After multiple meetings, Densmore and company performed in the office of Hidden Beach Recordings founder/CEO Steve McKeever, sealing the deal. "Steve wanted us for the music, not just because I was in The Doors," Densmore points out. "He's a music guy. I had Art come in with one of the percussionists, and I had a little shaker. I said, 'Steve, I know this is corny, to play in the office, but let us entertain you.' So we did. The rest is history."

The eponymous album debut of Tribaljazz features guest vocals by Michael Franti (Spearhead, Disposable Heroes of Hiphoprisy) and actress Alfre Woodard.
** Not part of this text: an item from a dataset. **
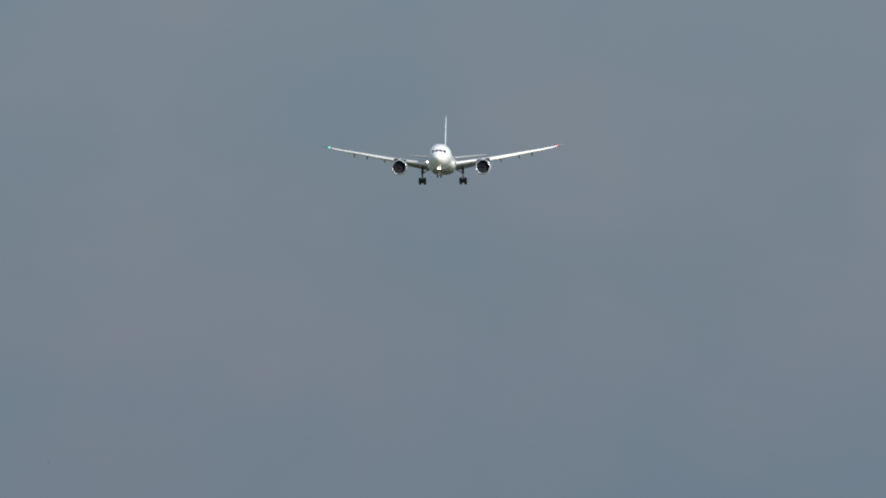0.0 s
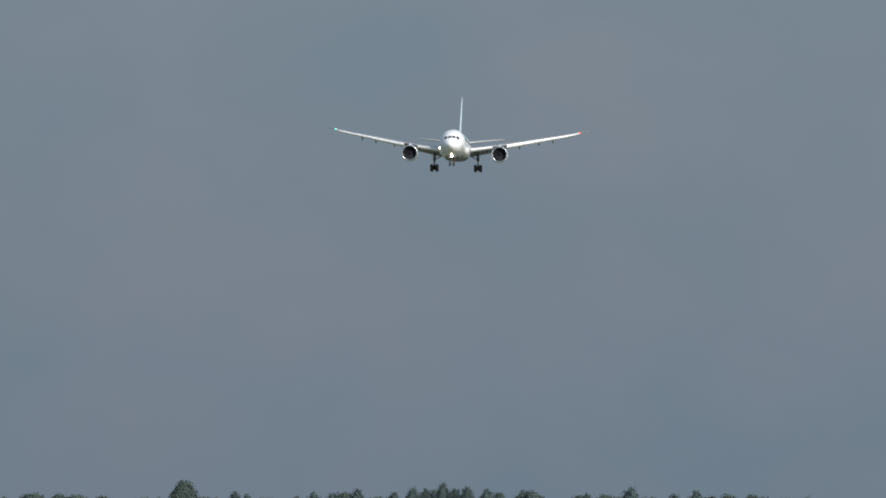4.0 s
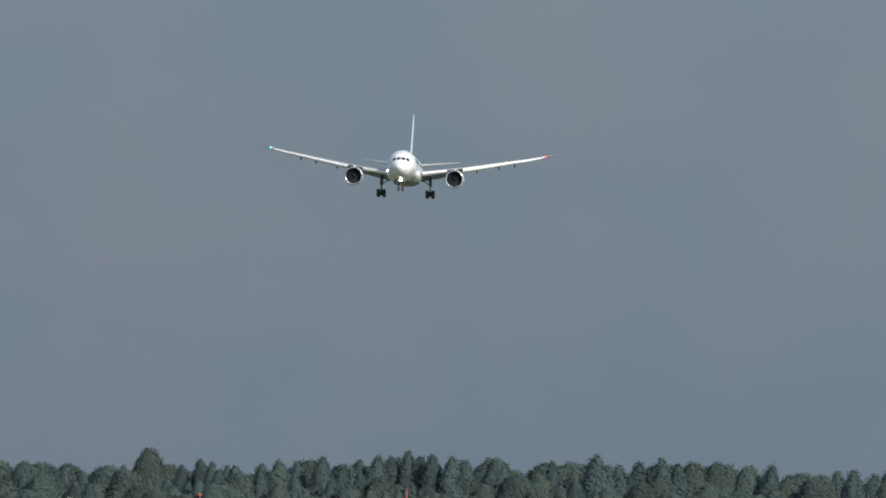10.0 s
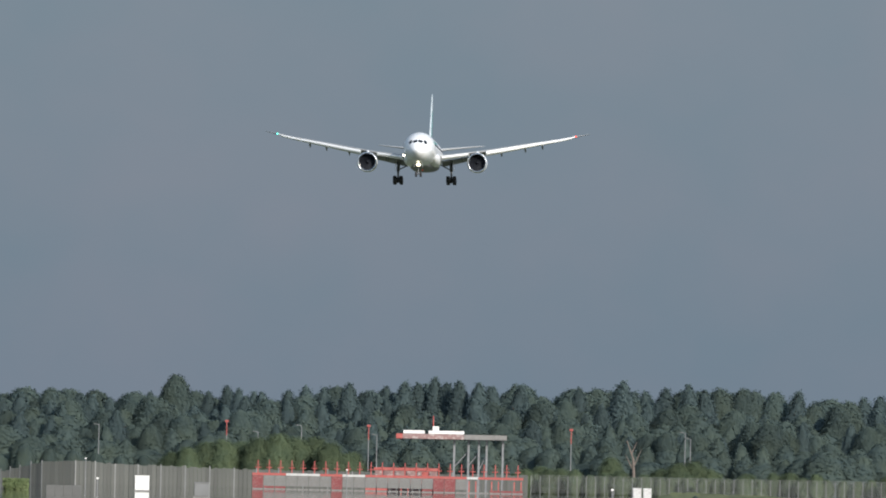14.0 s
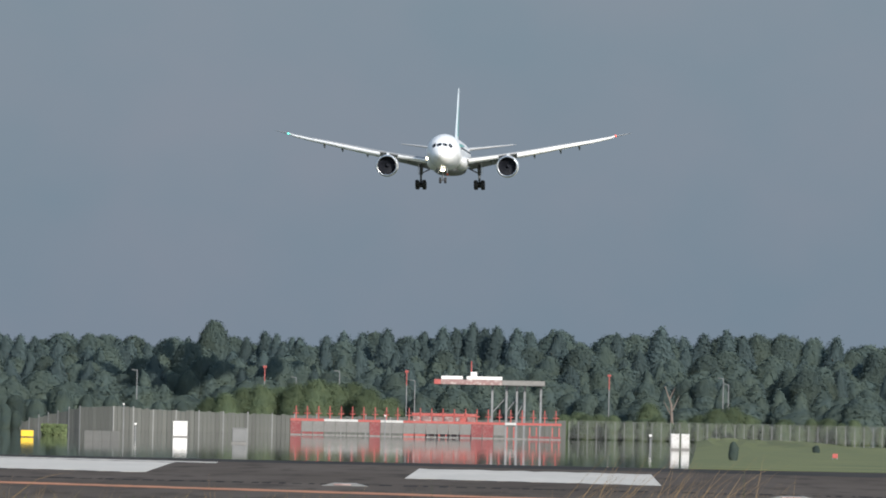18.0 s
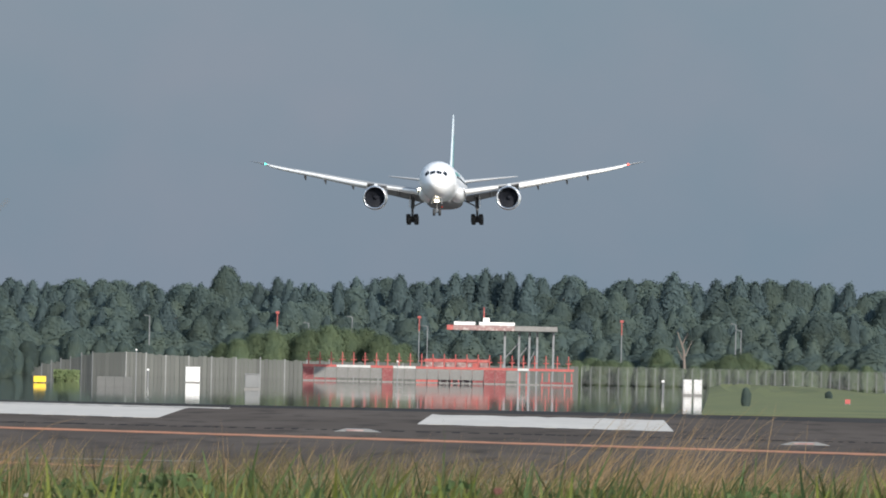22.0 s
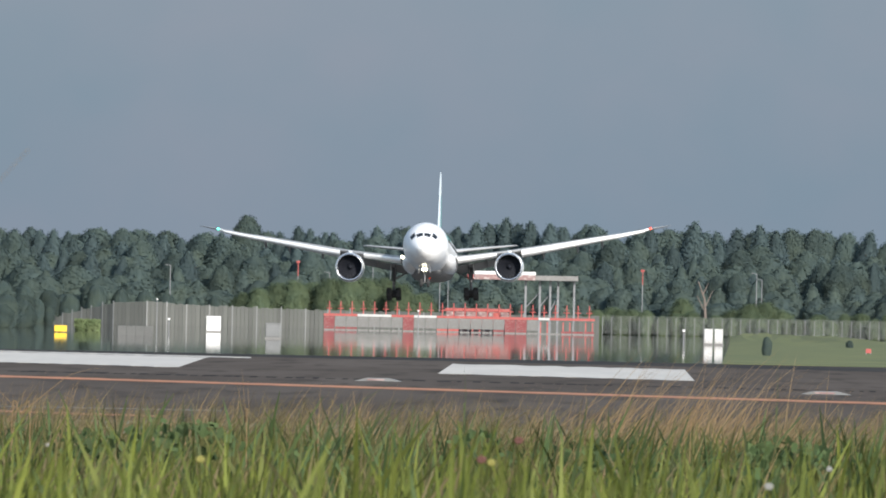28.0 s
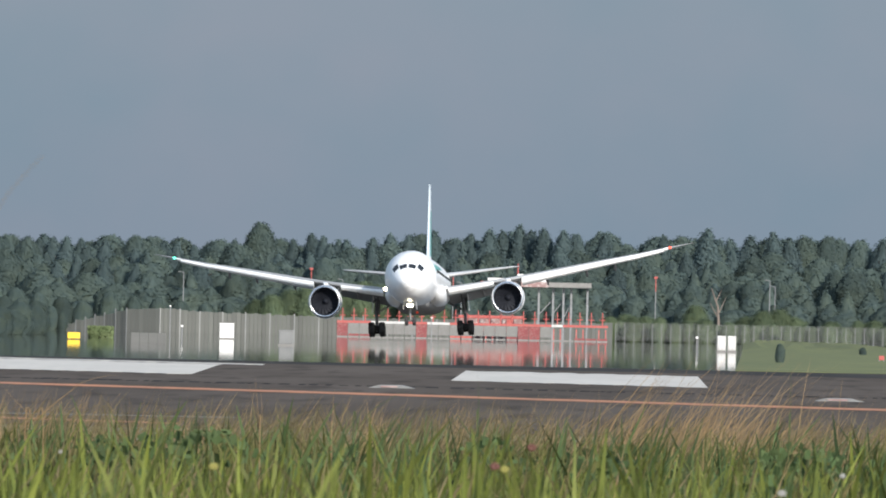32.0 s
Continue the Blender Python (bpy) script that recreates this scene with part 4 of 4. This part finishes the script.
# ---- the tall grass before the camera ----
def grass_bed(name, label, mat, seed, count, near, far, top_lo, top_hi, width, lean, bearing=(-2.5, 1.2), bend=0.25, tufts=0, tuft_lift=0.05, taper=0.10, arch=2.0):
    """Blades between two distances; top_lo and top_hi: how far below the eye's level, in degrees, the tips reach."""
    rng = random.Random(seed)
    verts, faces = [], []
    centres = [(rng.uniform(*bearing), near + (far - near) * rng.random(), rng.random()) for _ in range(tufts)]
    for _ in range(count):
        d = near + (far - near) * math.sqrt(rng.random())
        b = radians(rng.uniform(*bearing))
        lift = 0.0
        if tufts and rng.random() < 0.72:
            bc, dc, up = rng.choice(centres)
            away = rng.gauss(0, 1)
            b, d = radians(bc + away * 1.6 / dc), dc + rng.gauss(0, 0.5)
            lift = tuft_lift * up * max(0.0, 1 - 0.4 * away * away)
        x, y = d * math.sin(b), d
        g = level(y)
        tip = EYE.z - d * math.tan(radians(top_lo + (top_hi - top_lo) * rng.random() ** 0.6 - lift))
        h = tip - g
        a = rng.uniform(0, 6.283)
        lx, ly = math.cos(a) * bend * h * rng.random() + lean * h * rng.uniform(0.4, 1.2), math.sin(a) * bend * h * rng.random()
        w = width * rng.uniform(0.6, 1.4)
        face = rng.uniform(-1.25, 1.25)
        wx, wy = math.cos(face) * w, math.sin(face) * w
        tp = taper * rng.uniform(0.6, 1.3)
        k = len(verts)
        drops = sorted({h, 0.4 * h, *[min(h, tp * q) for q in (1.6, 1.0, 0.6, 0.3, 0.1, 0.0)]}, reverse=True)
        for q in drops:
            u = 1 - q / h
            t = max(0.05, min(1.0, q / tp) ** 0.65)
            cx, cy, cz = x + lx * (u ** arch - 1), y + ly * u ** arch, g + h * u
            verts += [(cx - wx * t, cy - wy * t, cz), (cx + wx * t, cy + wy * t, cz)]
        for i in range(len(drops) - 1):
            faces.append((k + 2 * i, k + 2 * i + 1, k + 2 * i + 3, k + 2 * i + 2))
    ob = part_of(name, mesh_from(name, verts, faces), mat)
    return tagged(ob, label, "grass", kind="stuff")


grass_bed("green_grass", "fresh green long-bladed grass before the runway", BLADE, 21, 760, 8, 16, 0.47, 0.90, 0.0029, 0.04, bend=0.3, tufts=70, taper=0.09)
grass_bed("green_grass", "thick green grass behind the nearest blades", BLADE, 31, 4200, 16, 34, 0.46, 0.80, 0.0029, 0.06, bend=0.42, tufts=130, tuft_lift=0.06, taper=0.12)
grass_bed("green_grass", "bright green grass blades standing above the rest", BLADE, 22, 150, 12, 30, 0.33, 0.47, 0.0038, 0.06, bend=0.45, tufts=34, tuft_lift=0.03, taper=0.14)
grass_bed("weeds", "dark olive weeds between the green and the dry grass", WEED, 23, 5600, 32, 62, 0.385, 0.62, 0.0055, 0.10, bend=0.6, tufts=140, tuft_lift=0.05, taper=0.16)
grass_bed("weeds", "dark green weed blades above the grass", DARK_WEED, 24, 420, 24, 50, 0.31, 0.45, 0.0046, 0.14, bend=0.55, tufts=70, taper=0.16)
grass_bed("dry_grass", "dense dry straw-brown grass beside the asphalt", STRAW, 25, 15000, 60, 120, 0.30, 0.52, 0.0030, 0.34, bend=0.9, tufts=260, taper=0.3, arch=2.4)
grass_bed("dry_grass", "pale dry straw scattered among green blades", STRAW, 28, 1100, 11, 34, 0.40, 0.80, 0.0019, 0.1, bend=0.6)
# low dark blades, added to stand for shade between the green ones
grass_bed("weeds", "dark green blades added low for the shaded gaps in the grass", DARK_WEED, 33, 1500, 11, 30, 0.56, 0.95, 0.0034, 0.05, bend=0.5, tufts=90, taper=0.12)
grass_bed("dry_stalks", "tall thin straw stalks leaning above the dry grass", RUST_STRAW, 26, 900, 55, 115, 0.245, 0.37, 0.0018, 0.30, bend=0.4, tufts=90, tuft_lift=0.04, taper=0.4)
grass_bed("dry_stalks", "clump of tall reddish dry stalks leaning over", RUST_STRAW, 27, 300, 56, 66, 0.08, 0.37, 0.0023, 0.50, bearing=(0.06, 0.80), taper=0.5, arch=2.6)
grass_bed("dry_stalks", "a few pale stalks standing high and thin", RUST_STRAW, 29, 60, 14, 40, 0.20, 0.40, 0.0010, 0.25, taper=0.3)


def build_leafy_weeds():
    """Clumps of small dark leaves in the grass: bearing, distance, drop below the eye's level, spread."""
    rng = random.Random(41)
    spots = [(-1.62, 31, 0.395, 0.06), (-1.55, 31, 0.405, 0.05), (-1.75, 29, 0.46, 0.05), (0.62, 31, 0.415, 0.06), (0.70, 29, 0.44, 0.06), (0.52, 30, 0.45, 0.04), (-0.50, 32, 0.42, 0.04)]
    spots += [(rng.uniform(-2.4, 1.1), rng.uniform(26, 48), rng.uniform(0.42, 0.62), rng.uniform(0.02, 0.05)) for _ in range(30)]
    pts = []
    for bear, dist, drop, wide in spots:
        x0 = dist * math.sin(radians(bear))
        top = EYE.z - dist * math.tan(radians(drop))
        for _ in range(int(900 * wide)):
            u = rng.gauss(0, wide)
            pts.append((x0 + u, dist + rng.gauss(0, 0.1), top - abs(rng.gauss(0, 0.03)) - 0.25 * abs(u)))
    v, f = leaf_cloud(pts, 0.0085, 8)
    tagged(part_of("leafy_weeds", mesh_from("leafy_weeds", v, f), DARK_WEED), "clumps of small dark-leaved weeds in the grass", "weeds", kind="stuff")


build_leafy_weeds()


def build_flowers():
    """Small flower heads among the blades."""
    for bear, dist, drop, r, m, tx in ((-1.498, 15, 0.535, 0.0036, PETAL_YELLOW, "small yellow wildflower in the green grass"), (-0.455, 16, 0.525, 0.0036, PETAL_YELLOW, "small yellow wildflower in the green grass"),
                                       (-0.359, 18, 0.445, 0.0045, PETAL_RED, "small reddish clover head in the grass"), (-0.49, 16, 0.515, 0.0042, PETAL_RED, "small reddish clover head in the grass"),
                                       (0.54, 13, 0.587, 0.0030, PETAL_WHITE, "small white wildflower in the grass"), (0.758, 15, 0.522, 0.0024, PETAL_WHITE, "small white wildflower in the grass"),
                                       (-2.054, 17, 0.495, 0.0020, PETAL_WHITE, "small white wildflower in the grass")):
        x, y = dist * math.sin(radians(bear)), dist
        z = EYE.z - dist * math.tan(radians(drop))
        e = empty("wildflower", pose(x, y, level(y)))
        tagged(e, tx, "flower", "wildflowers in the grass")
        h = z - level(y)
        part("stem", tube((0.01, 0, 0), (0, -0.35, h - r), 0.0012, 0.0008, 5), WEED, e)
        bm = bmesh.new()
        for k in range(9):
            a = 6.283 * k / 9
            bmesh.ops.create_uvsphere(bm, u_segments=6, v_segments=4, radius=r * 0.55,
                                      matrix=pose(r * 0.7 * math.cos(a), -0.35, h + r * 0.5 * math.sin(a), 0, -math.degrees(a), 0) @ Matrix.Diagonal((1.3, 0.5, 0.6, 1)))
        part("flower_head", bm, m, e, smooth=True)


build_flowers()


# one arching stalk close before the lens, at the side
def build_near_stalk():
    rings = []
    for i in range(17):
        u = i / 16
        r = 0.00045 * (1 - 0.6 * u)
        x, zz = -0.56 + 0.255 * u, level(8) + 0.951 * math.sin(1.4 * u) / math.sin(1.4)
        rings.append([(x + r * math.cos(a), 8 + r * math.sin(a), zz) for a in (0, 1.57, 3.14, 4.71)])
    tagged(part("grass_stalk", loft(rings), RUST_STRAW), "single thin dry stalk arching close by", "grass stalk")


build_near_stalk()


def build_stalk(dist, way, r, mat, label):
    """A single stalk rising from the ground; way: bearing and drop below the eye's level, from low to high."""
    pts = [Vector((dist * math.sin(radians(b)), dist, EYE.z - dist * math.tan(radians(d)))) for b, d in way]
    low = pts[0] + (pts[0] - pts[1]) * 0.5
    pts = [Vector((low.x, dist + 0.1, level(dist) - 0.02)), low] + pts
    fine = []
    for i in range(len(pts) - 1):
        p0, p1, p2, p3 = pts[max(0, i - 1)], pts[i], pts[i + 1], pts[min(len(pts) - 1, i + 2)]
        for k in range(4):
            u = k / 4
            fine.append(0.5 * (2 * p1 + (p2 - p0) * u + (2 * p0 - 5 * p1 + 4 * p2 - p3) * u * u + (3 * p1 - p0 - 3 * p2 + p3) * u ** 3))
    fine.append(pts[-1])
    n = len(fine)
    rings = []
    for i, p in enumerate(fine):
        way_on = (fine[min(n - 1, i + 1)] - fine[max(0, i - 1)]).normalized()
        side = Vector((way_on.z, 0, -way_on.x)).normalized() * r * (1 - 0.97 * i / (n - 1))
        rings.append([p + side * math.cos(a) + Vector((0, r * 0.6 * math.sin(a), 0)) for a in (0, 1.26, 2.51, 3.77, 5.03)])
    tagged(part("grass_stalk", loft(rings), mat, smooth=True), label, "grass stalk", "single stalks in the grass")


def build_stalks():
    build_stalk(34, ((-2.193, 0.394), (-2.256, 0.331), (-2.333, 0.248)), 0.0016, RUST_STRAW, "pale dry stalk leaning over the grass")
    build_stalk(34, ((-2.193, 0.394), (-2.123, 0.331), (-2.066, 0.284), (-2.015, 0.247), (-1.93, 0.223), (-1.887, 0.224)), 0.0016, RUST_STRAW, "long pale stalk arching over the grass")
    build_stalk(30, ((-1.369, 0.404), (-1.377, 0.311), (-1.387, 0.213)), 0.0016, RUST_STRAW, "thin upright straw stalk in the grass")
    build_stalk(30, ((-1.101, 0.419), (-1.099, 0.325), (-1.094, 0.251)), 0.0016, RUST_STRAW, "thin upright straw stalk in the grass")
    build_stalk(40, ((0.273, 0.39), (0.292, 0.296), (0.315, 0.171), (0.324, 0.113)), 0.0016, RUST_STRAW, "tall reddish dry stalk above the grass")
    build_stalk(26, ((-0.567, 0.387), (-0.564, 0.293), (-0.571, 0.19)), 0.0016, DARK_WEED, "tall thin green stem above the grass")
    build_stalk(26, ((0.578, 0.374), (0.58, 0.27), (0.576, 0.114)), 0.0016, DARK_WEED, "tall thin green stem above the grass")
    build_stalk(30, ((-1.002, 0.396), (-0.958, 0.333), (-0.88, 0.28), (-0.829, 0.248)), 0.0016, DARK_WEED, "dark green stem bent over the grass")


build_stalks()


# ---- what moves ----
def fly(t, x, z, yaw, pitch, roll):
    """The airliner's pose from the place midway between its engine inlets."""
    return (t, Matrix.Translation((x, 3741.6 - 63.35 * t, z)) @ pose(0, 0, 0, 0, 0, -yaw) @ pose(0, 0, 0, -pitch) @ pose(0, 0, 0, 0, roll) @ Matrix.Translation((0, 11.5, -3.3)))


def motions():
    rolls = ((0, -1.6), (0.5, -1.9), (1, -1.2), (1.5, -0.2), (2, 0.1), (3, -0.45), (5.5, 0.2), (6, -0.6), (6.5, -0.6), (7, 0.0), (7.5, 0.5), (8, -0.3), (8.5, -0.9), (9, -0.55), (9.5, -0.4),
             (10, 0.8), (11, 0.8), (11.5, 0.6), (12, -0.15), (13, -0.9), (13.5, -1.1), (14, -0.6), (14.5, 0.5), (16.5, 0.8), (17, 0.0), (18, -0.7), (19, 0.07), (20, 0.0), (21, 0.3),
             (22, -1.1), (23, -0.4), (23.5, 0.6), (24, 0.9), (24.5, 0.6), (25, -0.3), (25.5, -0.6), (26, 0.85), (26.5, 0.6), (28.5, -1.45), (30, -0.9), (31, -1.4), (32, -2.4))
    course = ((0, -25.0, 112.2, 1.5, 1.0), (1, -25.0, 108.35, 1.6, 1.2), (3, -25.0, 101.2, 1.9, 0.3), (5.5, -25.0, 91.4, 1.5, 1.0), (7, -25.1, 85.4, 1.5, 0.9), (8, -25.1, 82.0, 1.6, 0.7), (9, -25.2, 79.0, 1.7, 0.6),
              (10, -25.2, 75.65, 1.8, 0.8), (11, -25.3, 70.5, 1.9, 1.2), (12, -25.15, 66.4, 2.1, 1.3), (13, -24.75, 62.8, 2.0, 1.0), (14, -24.5, 58.9, 2.1, 1.3), (14.5, -24.4, 56.9, 2.2, 1.5),
              (16.5, -24.35, 48.7, 2.3, 1.7), (17, -24.35, 47.0, 2.3, 1.6), (18, -24.3, 44.1, 2.2, 0.6), (19, -24.5, 40.4, 2.2, 0.0), (20, -24.5, 35.8, 2.2, 0.6), (21, -24.4, 31.2, 2.1, 1.3),
              (22, -24.4, 27.0, 2.1, 1.6), (23, -24.65, 23.6, 2.1, 1.5), (24, -24.85, 20.4, 2.0, 1.5), (25, -24.8, 17.05, 1.75, 0.95), (26, -24.7, 13.3, 2.0, 0.9), (26.5, -24.65, 11.45, 1.9, 1.2),
              (28.5, -24.2, 6.85, 1.5, 3.0), (29, -24.0, 6.1, 1.6, 2.7), (30, -24.0, 5.0, 1.7, 2.15), (31, -23.95, 4.45, 1.75, 1.6), (32, -24.0, 4.02, 1.9, 1.7))

    def between(t):
        """Place and heading at t, on a smooth curve through the course."""
        ts = [c[0] for c in course]
        k = max(0, min(len(ts) - 2, sum(1 for a in ts if a <= t) - 1))
        p0, p1, p2, p3 = course[max(0, k - 1)], course[k], course[k + 1], course[min(len(ts) - 1, k + 2)]
        u, h = (t - p1[0]) / (p2[0] - p1[0]), p2[0] - p1[0]
        out = []
        for i in range(1, 5):
            m1, m2 = (p2[i] - p0[i]) / (p2[0] - p0[0]) * h, (p3[i] - p1[i]) / (p3[0] - p1[0]) * h
            out.append((2 * u ** 3 - 3 * u * u + 1) * p1[i] + (u ** 3 - 2 * u * u + u) * m1 + (3 * u * u - 2 * u ** 3) * p2[i] + (u ** 3 - u * u) * m2)
        return out

    walk(airliner, [fly(t, *between(t), roll) for t, roll in rolls])
    walk(bird, [(0, pose(9.64, 200, 6.95, 0, 0, 0)), (0.3, pose(4.2, 200, 7.01, 0, 0, 0)), (0.8, pose(-4.86, 200, 7.12, 0, 0, 0)), (1.4, pose(-15.8, 200.5, 7.4, 0, 0, 0)),
                (6, pose(-95, 215, 12, 0, 0, -8)), (32, pose(-480, 420, 60, 0, 0, -25))])
    walk(far_bird, [(0, pose(-44.04, 1400, 15.74)), (0.5, pose(-44.79, 1400, 17.62)), (1.5, pose(-47.65, 1400, 14.86)), (4, pose(-61.6, 1405, 16.9)),
                    (32, pose(-217.7, 1450, 34.9))])


motions()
It was produced by Densmore at Henhouse Studios in Los Angeles.

"I've been mouthing off about being a jazz drummer since before the Doors," Densmore relates. "30 years later, I'm finally putting my sticks where my mouth has been."

Densmore has also expanded the global reach of his music by collaborating with Persian-music master Reza Derakshani, producing and playing on the latter's forthcoming album, Ray of the Wine.

"I met Reza and immediately thought, what an incredibly talented, extremely shy, charismatic Persian musician. He was playing all these exotic instruments and singing in Farsi," Densmore remembers.

"I knew he was in New York and the next time I was there I went to his really small East Side apartment," the drummer adds. "I walked in and he handed me a Daf, a hand drum; I put it between my legs, which is not the right way to play it, and we started improvising. As I wrote in his liner notes, we didn't speak much, but volumes were said."

After the music and some discussion of the space between their two worlds, says Densmore, "The room was glowing and we had tea. He asked me if I would take his music and arrange it with my Western influences. He trusted me because of my background." Densmore found a trusted group of musicians, and when Reza came to L.A., they got to work. Ray of the Wine was recorded in three days.